As the Lisa aged, its users found other upgrades for the system. Unofficially, the Lisa could be upgraded to 10MB of RAM! Users also found a way to modify the picture tube to support the Mac's square pixels instead of the Lisa's rectangular pixels. This upgrade made it impossible for LOS (Lisa Office System) to boot but allowed for the macOS to run at a higher resolution. One of the most extreme upgrades to the Lisa was the X/ProFile expansion board. This allowed users to swap out their Widget hard drives for a standard IDE hard drive. Users could install hard disks well into the gigabytes and made it possible for macOS 7 to run. These boards are hand made and run $300 on the aftermarket, but well worth it if you wish to get the most out of your Lisa. The Lisa also has three expansion bays on the rear of the system. Users could install sound, SCSI, graphics, etc cards and get even more power out of their system.
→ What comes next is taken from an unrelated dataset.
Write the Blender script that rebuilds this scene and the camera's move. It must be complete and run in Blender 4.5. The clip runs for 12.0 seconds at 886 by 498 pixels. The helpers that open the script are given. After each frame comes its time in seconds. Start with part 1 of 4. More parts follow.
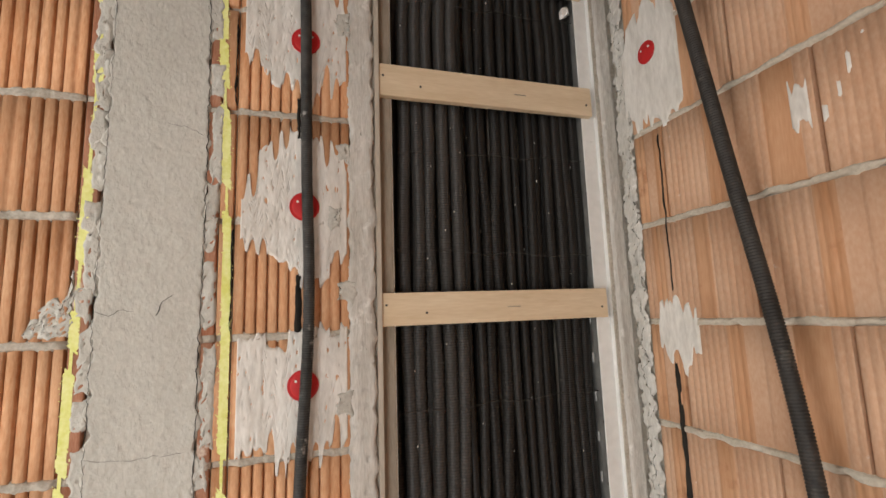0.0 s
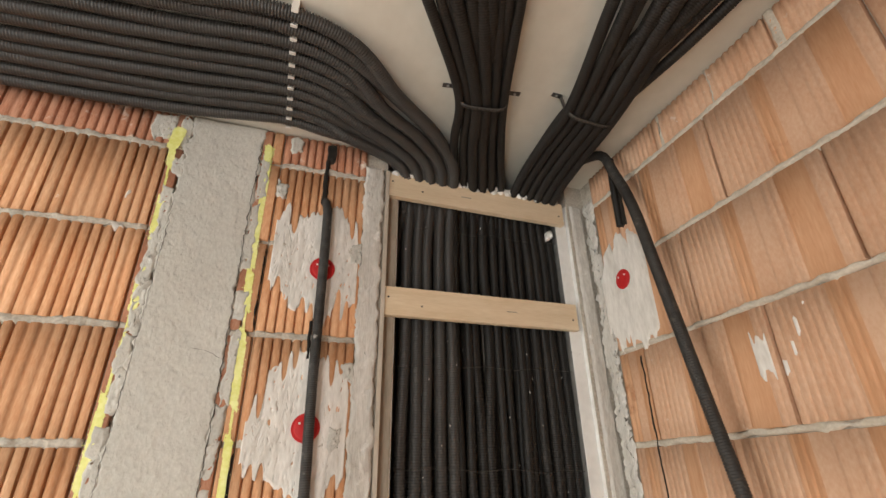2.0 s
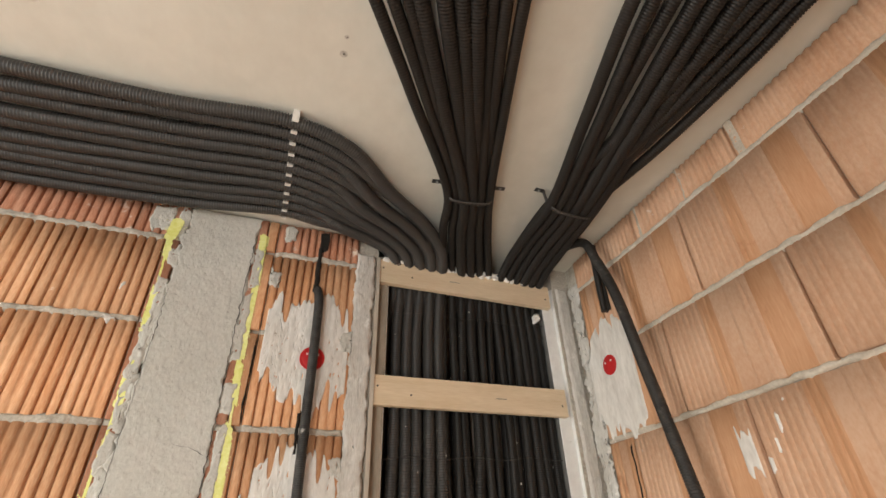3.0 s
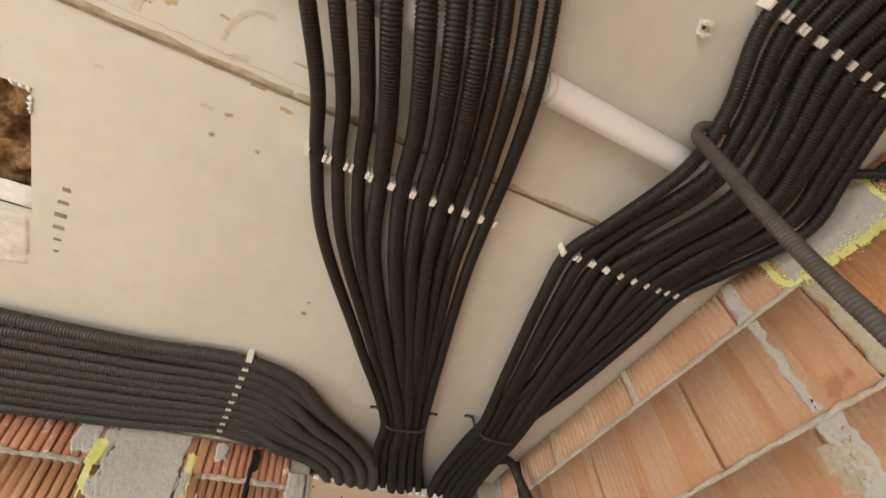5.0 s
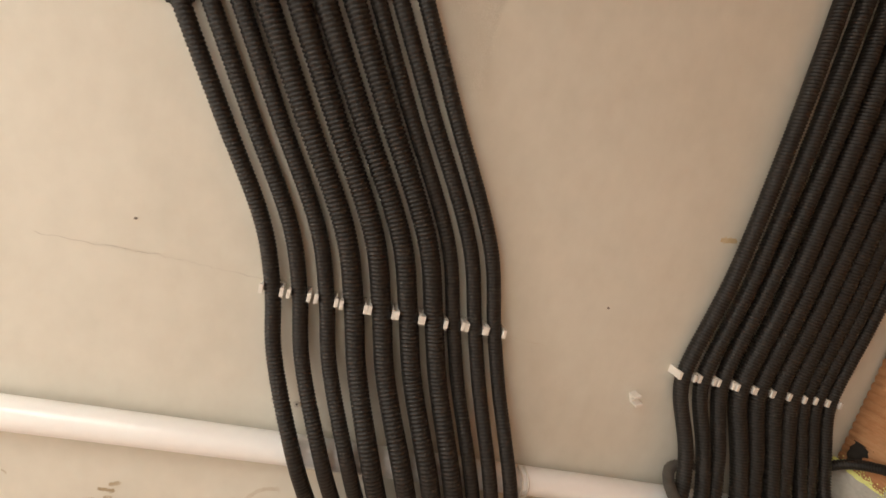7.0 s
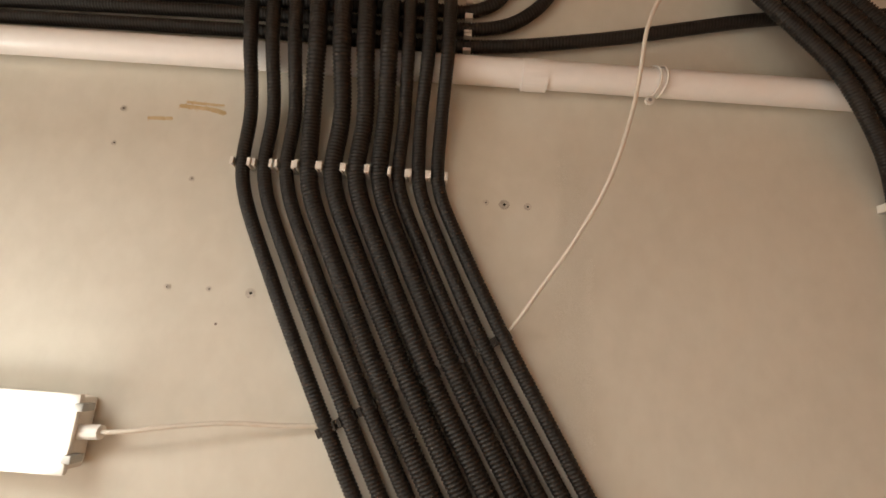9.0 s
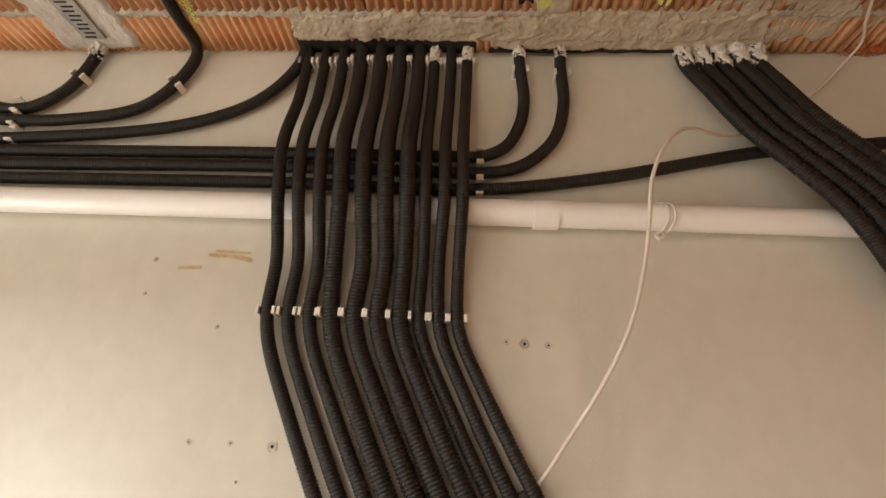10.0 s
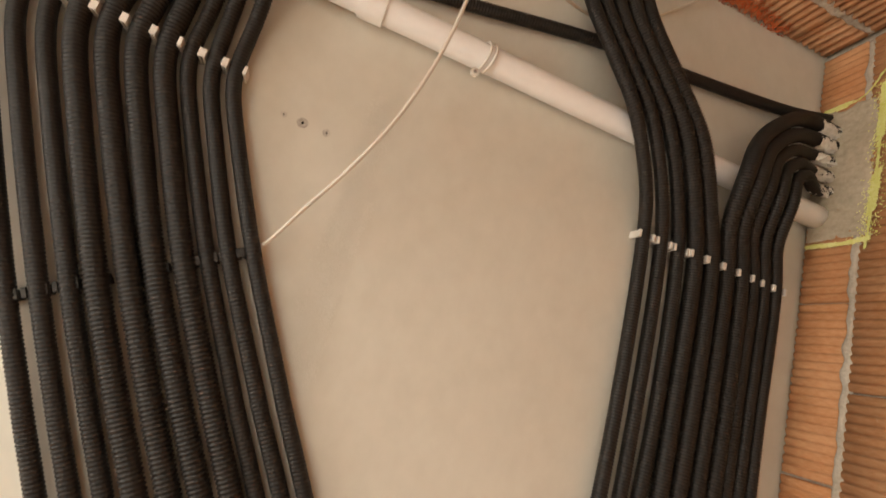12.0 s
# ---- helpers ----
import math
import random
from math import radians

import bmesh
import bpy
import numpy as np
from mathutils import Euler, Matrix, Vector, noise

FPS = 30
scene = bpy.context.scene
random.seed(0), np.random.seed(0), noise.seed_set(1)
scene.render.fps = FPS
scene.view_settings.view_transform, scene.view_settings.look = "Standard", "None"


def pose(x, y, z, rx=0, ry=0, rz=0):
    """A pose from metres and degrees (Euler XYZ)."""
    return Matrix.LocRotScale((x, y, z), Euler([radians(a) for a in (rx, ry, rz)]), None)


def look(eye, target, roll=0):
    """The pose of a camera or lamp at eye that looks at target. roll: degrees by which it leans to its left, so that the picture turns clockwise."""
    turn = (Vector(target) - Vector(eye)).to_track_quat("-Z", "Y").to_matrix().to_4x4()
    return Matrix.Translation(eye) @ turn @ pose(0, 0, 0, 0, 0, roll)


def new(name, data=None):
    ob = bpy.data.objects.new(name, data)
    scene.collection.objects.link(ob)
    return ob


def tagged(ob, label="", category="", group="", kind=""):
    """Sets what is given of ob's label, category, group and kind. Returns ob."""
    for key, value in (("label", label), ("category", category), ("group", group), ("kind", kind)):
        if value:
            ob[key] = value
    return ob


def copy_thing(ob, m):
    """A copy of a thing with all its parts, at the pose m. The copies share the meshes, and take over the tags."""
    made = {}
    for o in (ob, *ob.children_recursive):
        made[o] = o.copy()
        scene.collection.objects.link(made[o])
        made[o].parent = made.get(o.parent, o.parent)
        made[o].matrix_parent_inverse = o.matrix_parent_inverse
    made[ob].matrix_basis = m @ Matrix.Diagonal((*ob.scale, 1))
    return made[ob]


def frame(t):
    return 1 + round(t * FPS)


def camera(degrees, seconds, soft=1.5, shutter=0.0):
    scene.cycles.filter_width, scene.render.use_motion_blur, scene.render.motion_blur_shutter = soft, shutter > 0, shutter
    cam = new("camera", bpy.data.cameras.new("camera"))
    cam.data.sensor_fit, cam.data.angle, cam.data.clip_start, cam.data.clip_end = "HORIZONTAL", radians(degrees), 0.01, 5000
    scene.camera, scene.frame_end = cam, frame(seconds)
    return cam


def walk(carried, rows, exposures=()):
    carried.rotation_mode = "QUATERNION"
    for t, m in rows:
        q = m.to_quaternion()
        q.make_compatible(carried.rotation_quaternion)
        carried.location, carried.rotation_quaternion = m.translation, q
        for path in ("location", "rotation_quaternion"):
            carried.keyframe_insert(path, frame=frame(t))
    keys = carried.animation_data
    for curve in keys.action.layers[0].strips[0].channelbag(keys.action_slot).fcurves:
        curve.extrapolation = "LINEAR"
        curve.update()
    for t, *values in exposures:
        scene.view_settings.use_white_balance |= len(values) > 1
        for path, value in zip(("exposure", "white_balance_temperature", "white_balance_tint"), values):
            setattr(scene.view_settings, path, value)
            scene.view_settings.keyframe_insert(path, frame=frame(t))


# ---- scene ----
cam = camera(86.04, 12.0, shutter=0.12)
PATH = [
    (0.0, pose(0.0000, 0.0002, 1.6002, 98.08, 1.88, -17.06)),
    (0.5, pose(-0.0121, -0.0275, 1.6426, 102.30, 1.55, -17.33)),
    (1.0, pose(-0.0261, -0.0531, 1.6818, 106.85, 1.20, -17.61)),
    (1.5, pose(-0.0395, -0.0907, 1.7178, 111.53, 1.09, -18.04)),
    (2.0, pose(-0.0480, -0.1192, 1.7414, 115.90, 0.79, -18.23)),
    (2.5, pose(-0.0598, -0.1497, 1.7647, 119.63, 1.10, -18.96)),
    (2.7, pose(-0.0642, -0.1621, 1.7717, 121.14, 1.22, -19.18)),
    (4.3, pose(-0.1309, -0.3091, 1.8575, 133.98, 3.46, -21.83)),
    (4.5, pose(-0.1544, -0.3399, 1.8652, 135.59, 3.90, -23.26)),
    (5.0, pose(-0.1975, -0.4280, 1.8805, 139.88, 4.74, -27.62)),
    (5.5, pose(-0.2198, -0.5300, 1.8901, 145.03, 5.21, -29.49)),
    (6.0, pose(-0.2404, -0.6611, 1.8970, 150.80, 7.58, -24.65)),
    (6.5, pose(-0.2578, -0.7567, 1.9054, 159.17, 8.67, -18.91)),
    (7.0, pose(-0.2685, -0.8060, 1.9147, 166.25, 9.27, -15.24)),
    (7.5, pose(-0.2866, -0.8630, 1.9048, 174.47, 9.05, -13.08)),
    (7.7, pose(-0.2935, -0.8881, 1.8944, 178.46, 8.41, -12.29)),
    (9.3, pose(-0.3769, -1.0552, 1.8322, -163.17, -1.62, -2.55)),
    (9.5, pose(-0.3839, -1.0768, 1.8211, -160.99, -2.14, -2.13)),
    (10.0, pose(-0.3778, -1.1275, 1.7969, -156.53, -2.23, -2.58)),
    (10.5, pose(-0.3452, -1.1488, 1.7815, -154.29, 1.29, -4.66)),
    (11.0, pose(-0.2889, -1.1581, 1.7778, -154.72, 8.46, -8.21)),
    (11.5, pose(-0.2232, -1.1216, 1.8041, -160.17, 15.09, -13.62)),
    (11.8, pose(-0.1845, -1.0531, 1.8311, -166.55, 16.84, -15.54)),
    (12.0, pose(-0.1603, -0.9906, 1.8523, -170.88, 16.67, -16.94)),
]
walk(cam, PATH, exposures=[(0.0, -0.19, 6250, 9), (1.2, -0.03, 6300, 8), (2.7, 0.10, 6350, 7), (5.0, 0.12, 6500, 7), (7.0, -0.03, 6850, 9), (7.7, -0.12, 6850, 9), (9.3, -0.15, 6800, 8), (10.0, 0.03, 6700, 6), (10.7, 0.15, 6650, 6), (12.0, 0.28, 6850, 7)])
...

Lisa also had a serial port on the rear of the system so, theoretically, users could access the Internet with the correct software and adapters. The Lisa did run a Motorola 68000 CPU at 5MHz while the Macintosh ran the same at 8MHz. I am curious if anyone has swapped out the chips to support the faster clock speed, but I also do not know if the Lisa itself is what regulates that. The "modern day" upgrade I currently use is the Floppy Emu. Each unit is handmade and sold for around $100. This plugs into the floppy port on a 68K Macintosh, Lisa, or Apple II (each system requires a different firmware). The Floppy Emu takes disk image files stored on a standard SD card and translates them into information the computer can understand. The computer thinks they are a regular floppy disks so there is no incompatibility. This makes it super convenient to test/install software on an older computer without the hassle of mounting the image to a physical floppy disk.
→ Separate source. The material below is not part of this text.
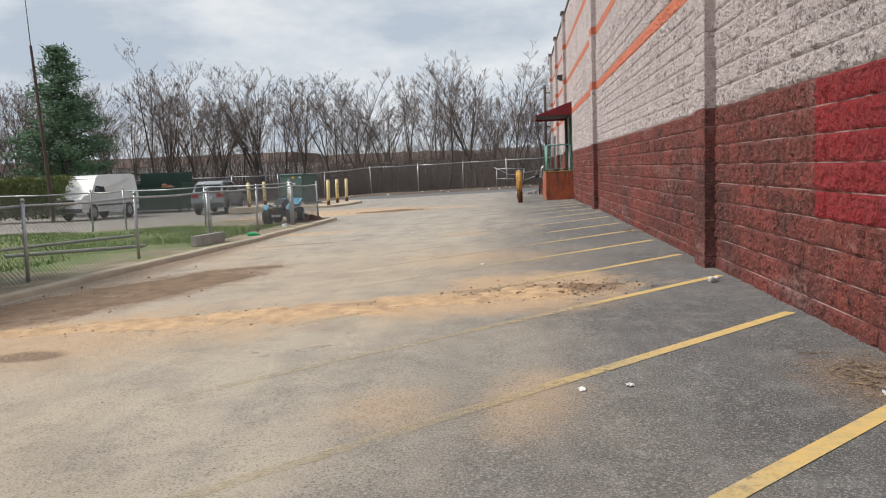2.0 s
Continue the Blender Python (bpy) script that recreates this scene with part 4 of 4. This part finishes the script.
def build_atv():
    x, y = -8.28, 22.75
    z = gz(-8, 24) + 0.055
    t = thing("quad_bike", pose(x, y, z, 0, 0, -88), "old sky-blue sport quad bike with fat black tyres", "quad bike")
    t.scale = (0.78, 0.80, 0.78)
    for a, b, r in ((0.55, 0.40, 0.27), (-0.55, 0.38, 0.26)):
        for s in (1, -1):
            wheel(t, a, s * b, r, 0.24, s)
    for s in (1, -1):
        bm = tube(B(), [(-0.55, s * 0.10, 0.30), (-0.25, s * 0.15, 0.24), (0.25, s * 0.15, 0.24), (0.70, s * 0.10, 0.36), (0.78, s * 0.10, 0.52), (0.45, s * 0.10, 0.66), (-0.45, s * 0.10, 0.60)], 0.020, 8)
        part("frame_tube", bm, M_ENGINE, t)
        part("wishbone", tube(B(), [(0.40, s * 0.12, 0.30), (0.55, s * 0.34, 0.28), (0.68, s * 0.12, 0.32)], 0.014, 6), M_ENGINE, t)
        part("damper", tube(B(), [(0.52, s * 0.13, 0.62), (0.55, s * 0.30, 0.30)], [0.028, 0.034], 8), M_TAIL, t)
        # arched front guard
        bm = B()
        top = [(0.55 + 0.37 * math.cos(u), 0.40 + 0.27 * math.sin(u)) for u in [0.45 + 1.9 * k / 8 for k in range(9)]]
        prism(bm, top + [(p, q - 0.025) for p, q in reversed(top)], s * 0.30, s * 0.46, "y")
        part("front_guard", bm, M_BLUE, t, "faded sky-blue plastic guard")
        # swept tail guard
        bm = B()
        prism(bm, [(-0.18, 0.62), (-0.50, 0.66), (-0.88, 0.82), (-0.90, 0.79), (-0.62, 0.54), (-0.25, 0.54)], s * 0.13, s * 0.42, "y")
        part("tail_guard", bm, M_BLUE, t, "sky-blue upswept tail guard")
        part("grip", tube(B(), [(0.20, s * 0.26, 0.97), (0.14, s * 0.40, 0.96)], 0.022, 8), M_RUBBER, t)
        part("headlight", tube(B(), [(0.76, s * 0.09, 0.60), (0.84, s * 0.09, 0.59)], [0.06, 0.05], 12), M_LAMP, t)
        part("footpeg", tube(B(), [(-0.02, s * 0.14, 0.26), (-0.02, s * 0.36, 0.26)], 0.018, 6), M_ENGINE, t)
    part("rear_axle", tube(B(), [(-0.55, -0.36, 0.26), (-0.55, 0.36, 0.26)], 0.03, 8), M_ENGINE, t)
    bm = B()
    box(bm, -0.22, -0.14, 0.22, 0.22, 0.14, 0.54, 0.05)
    for k in range(5):
        box(bm, -0.02, -0.17, 0.36 + 0.035 * k, 0.20, 0.17, 0.375 + 0.035 * k)
    part("engine", bm, M_ENGINE, t)
    bm = B()
    prism(bm, [(0.84, 0.52), (0.66, 0.72), (0.28, 0.84), (0.12, 0.76), (0.10, 0.60), (0.7, 0.50)], -0.15, 0.15, "y")
    bmesh.ops.bevel(bm, geom=list(bm.edges), offset=0.02, segments=2, affect="EDGES")
    part("tank_cover", bm, M_TRIM, t)
    bm = B()
    prism(bm, [(0.14, 0.74), (0.05, 0.79), (-0.45, 0.77), (-0.75, 0.84), (-0.72, 0.76), (-0.45, 0.66), (0.1, 0.62)], -0.13, 0.13, "y")
    bmesh.ops.bevel(bm, geom=list(bm.edges), offset=0.02, segments=2, affect="EDGES")
    part("seat", bm, M_TRIM, t, "black worn seat")
    bm = tube(B(), [(0.14, -0.40, 0.96), (0.22, -0.2, 0.97), (0.30, -0.06, 0.92), (0.30, 0.06, 0.92), (0.22, 0.2, 0.97), (0.14, 0.40, 0.96)], 0.014, 8)
    part("handlebar", bm, M_TRIM, t)
    part("steering_stem", tube(B(), [(0.30, 0, 0.92), (0.45, 0, 0.6)], 0.025, 8), M_TRIM, t)
    bm = B()
    for yy in (-0.16, 0.16):
        tube(bm, [(0.72, yy, 0.34), (0.98, yy, 0.36), (0.96, yy, 0.56), (0.76, yy, 0.58)], 0.013, 6)
    tube(bm, [(0.98, -0.16, 0.36), (0.98, 0.16, 0.36)], 0.013, 6)
    tube(bm, [(0.96, -0.16, 0.56), (0.96, 0.16, 0.56)], 0.013, 6)
    part("front_bumper", bm, M_ENGINE, t)
    bm = B()
    box(bm, 0.985, -0.15, 0.26, 0.995, 0.15, 0.34, 0.003)
    part("name_plate", bm, M_PLATE, t, "small pale plate")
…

Remember how I mentioned in the beginning how the computer you are reading this article was indirectly influenced by the Apple Lisa? The Lisa was the development platform for the Macintosh. The Macintosh was essentially a skinned down version of the Lisa (they had to figure out how to make it more affordable) so all of Lisa's technology eventually went into the Macintosh and the Macintosh was what directly influenced Microsoft's Windows (that's a story for another article.) As macOS and Windows evolved there came a few new players into the GUI world, such as all the flavors of Linux that are floating around out there. Even Apple's latest release of macOS still include elements from LOS such as the menu bar and pull down menus. LOS had even included keyboard commands such as ⌘C and ⌘V (copy and paste.) These are still used in macOS today and, since Windows copied the command keys on the Mac (only they use Control C and Control V), they are directly influenced by the Lisa.

Lisa systems are incredible hard to come by and even harder to find working. I was very fortunate to find a broken Lisa 2/10 for $500 but, since I was able to get it working again, it is estimated to be worth $7000. A working Lisa 1 system generally goes for $12k on the aftermarket. As I stated earlier, the Lisa mouse goes for stupid amounts of money and it's near impossible to find a working Lisa keyboard. I have a series of Lisa videos on YouTube that I will link at the end of this article. So let's talk about the thing that I am sure is on your mind. Who's Lisa? Why is this Lisa so special to have a computer named after her? Lisa is Steve Jobs' first daughter's name. In the early 1980s, Steve Jobs' girlfriend Chris-Ann Brennen discovered she was pregnant with his child. Steve denied this for many years but named a computer after his ex-girlfriend's daughter. I think that he knew that was his daughter deep down but was too afraid to admit it. Steve originally wanted this girl to be named Claire and evidence has been pointed to Steve having early plans on releasing the Apple Claire computer. Chris-Ann fought for the name Lisa. In the early days of the project, Steve said Lisa stood for Logical Integrated Systems Architecture. I won't judge Steve on the decision he made by denying fatherhood, as I have never been in that situation, but, at the very least, he did eventually make up with Lisa and she become part of his family in the late 90s. Why did I wait until the very end of the article to explain the naming of the computer? Steve never admitted that the Apple Lisa was named after his daughter until the end of his life in the Walter Isaacson biography. The Apple Lisa remains my favorite Apple computer to date, and, in my opinion, is one of the most influential computers of all time.